L’évolution de la structure de la production réduit la part de l’industrie dans le PIB. De nombreuses activités sont transférées par des entreprises industrielles à des sociétés de services industriels et d’intérim, lesquelles représentent plus, en termes d’emplois, que le secteur industriel lui-même (notamment en raison de la hausse du prix relatif des services).
A noter que, si ce secteur des services et de l’intérim se distingue du secteur industriel, il ne tire son existence que de l’existence de ce même secteur industriel !
Évolution de la spécialisation commerciale au détriment de l’industrie
Enfin, chaque économie est plus ou moins spécialisée dans l’industrie selon ses avantages comparatifs : à solde commercial total donné, une économie spécialisée dans l’industrie aura un solde industriel plus élevé et un solde des autres secteurs plus faible, ce qui est associé à une part plus élevée de l’industrie dans le PIB. C’est là que se situe le phénomène de délocalisation.
En conclusion, sur la période récente (1975 à 2020) :
*Le changement dans la structure de la production, qui résulte du progrès technique et de l’externalisation des activités de services, contribue au recul de la part manufacturière dans le PIB à hauteur de 47% (dont 26% dus à la hausse des dépenses en services de l’industrie manufacturière).
*Le changement de la structure de consommation des ménages − qui résulte du progrès technique et des préférences des consommateurs − contribue à hauteur de 39% au recul de la part manufacturière dans le PIB,
On voit que la part des délocalisations, qui caractérisent le phénomène de mondialisation et qui se traduisent par l’évolution du commerce extérieur (hausse des importations), n’est pas majoritaire dans le processus de désindustrialisation.
On peut simplement observer que le processus de mondialisation (notamment la baisse des coûts de transport et les nouvelles techniques de télécommunications) a accéléré le mouvement naturel du développement économique.
S’il est donc logique de s’interroger sur la possibilité de favoriser le développement industriel de la France, il ne faut pas nourrir trop d’illusions sur l’évolution de la part de l’industrie manufacturière dans le PIB.
II - La France est particulièrement touchée par le phénomène de désindustrialisation
La France semble plus touchée par ces délocalisations que ses principaux concurrents : la part de l’industrie au sens strict (secteur manufacturier) est passée de 26 % en 1978 à 19% en 1975, 14% en 2000 et 10% en 2019 [2]]]. Ce dernier taux est le plus faible de tous les pays de l’Union européenne (Grèce exceptée). Plus grave encore : la délocalisation d’emplois industriels s’est faite à hauteur de 30% au profit de pays européens voisins (Allemagne, Italie, Espagne) [3]

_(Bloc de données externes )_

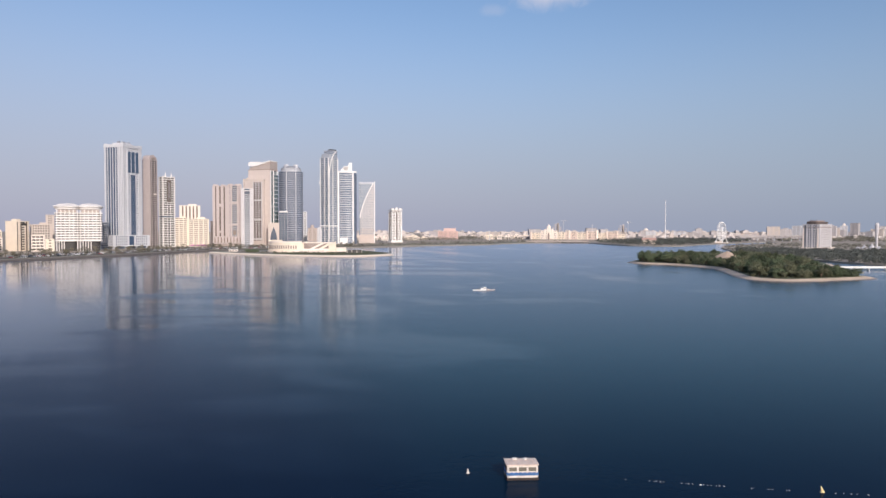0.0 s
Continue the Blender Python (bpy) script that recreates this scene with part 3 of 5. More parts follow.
# low houses beside it
for i, (x, y, w, d, h, m) in enumerate(((-600, 964, 10, 10, 20, WHITE), (-590, 960, 9, 11, 25, CREAM), (-583, 948, 11, 9, 16, WHITE), (-592, 935, 18, 8, 8, SAND), (-640, 1000, 26, 14, 31, SAND), (-575, 930, 9, 8, 11, PINK))):
    r = simple("low_apartment_house", x, y, 31, w, d, h, [(1, W), (2.4, P), (0.8, W), (2.4, B), (1, W)], [(1, W), (3, P), (1, W)], "low render-faced house in the corniche row", m, SHADEGLASS, room=i % 2 == 0, category="house")
    if i == 1:
        part("arched_gable", slab_xz([(-4.2, h + 1)] + [(4.2 * math.cos(math.pi - a * math.pi / 10), h + 1 + 3.2 * math.sin(a * math.pi / 10)) for a in range(1, 10)] + [(4.2, h + 1)], -5.5, -4.8), WHITE, r)

# cream block with an arched balcony bay
t = thing("arched_apartment_block", -564, 960, LAND, -15, "cream block with an arched bay of balconies", "apartment building", ROUND)
block(t, 0, 0, 18, 20.4, 0, 38.5, [(1, W)], [(0.4, W), (2.0, G), (2.4, W), (1.2, W), (7.4, B), (1.2, W), (1.4, W), (2.0, G), (1.8, W)], [(1, W)], 3.3, 0.5, CREAM, DEEP)
piece("pilaster", 0.8, 1.0, 38.5, 9.3, -3.3, 0, UMBER, t)
piece("pilaster", 0.8, 1.0, 38.5, 9.3, 5.6, 0, UMBER, t)
arch = [(1.2 + 4.0 * math.cos(a * math.pi / 12), 33.5 + 4.0 * math.sin(a * math.pi / 12)) for a in range(13)]
bm = bmesh.new()
slab_xz(arch, -0.25, 0.25, bm)
# flat near-black slab paints the shaded recess onto the wall
ob = part("arch_head", bm, DEEP, t, "dark arched recess over the balconies")
ob.matrix_local = pose(9.35, 0, 0, 0, 0, 90)
plant_room(t, -2, 0, 7, 8, 39.6, 2.4, CREAM)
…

Les effectifs de l’industrie sont passés de 6 millions en 1970 à 3 millions en 2018.
Sur les marchés extérieurs, la position de la France semble plus fragile que celles de ses concurrents : la part des exportations françaises [4] dans les exportations mondiales a baissé de 6% en 1970, à 4,7 % en 2000 et 3, % en 2014.
D’où vient cette faiblesse de l’industrie française ?
Comment expliquer ce recul ?
Il faut écarter les thèses complotistes qui voient dans ce processus l’action d’agents malfaisants : odieux capitalistes, financiers agressifs, politiciens mondialistes, fonctionnaires incompétents, dirigeants corrompus… La liste est sans fin.
Certains soulignent, à juste titre, qu’un effort accru de recherche et d’innovation, une montée en gamme des produits fabriqués, la disponibilité de financements à long terme, un engagement plus audacieux des entrepreneurs auraient permis d’enrayer ce déclassement.
Mais si les solutions sont aussi évidentes, pourquoi n’ont-elles pas été mises en œuvre ?
Les travailleurs français ne sont pas moins bons que les ouvriers allemands, les chefs d’entreprise français ne sont pas moins audacieux que leurs concurrents, les circuits de financement (quoiqu’on dise) ne sont pas plus mauvais.
La question est : pourquoi les entreprises n’ont-elles pas investi davantage dans la recherche et l’innovation ? Pourquoi les entrepreneurs ont-ils préféré délocaliser plutôt qu’investir sur le marché national ?
Une première réponse tient à la stratégie industrielle des grands groupes. Les sociétés industrielles, au fur et à mesure qu’elles atteignent une taille mondiale, ont souvent intérêt à se rapprocher de leurs marchés. Pour vendre en Chine, il faut être installé en Chine ; de même pour vendre aux Etats-Unis. Plus une entreprise grandit, moins le marché national la concerne. D’une façon générale, et en dépit de la baisse considérable des coûts de transport, une fraction significative des exportations depuis le marché national est progressivement remplacée par des fabrications locales. La seule limite étant les économies d’échelle qui justifient le regroupement des fabrications mais ces regroupements, quand ils sont nécessaires, se font à l’échelle d’un sous-continent et non pas sur le territoire national.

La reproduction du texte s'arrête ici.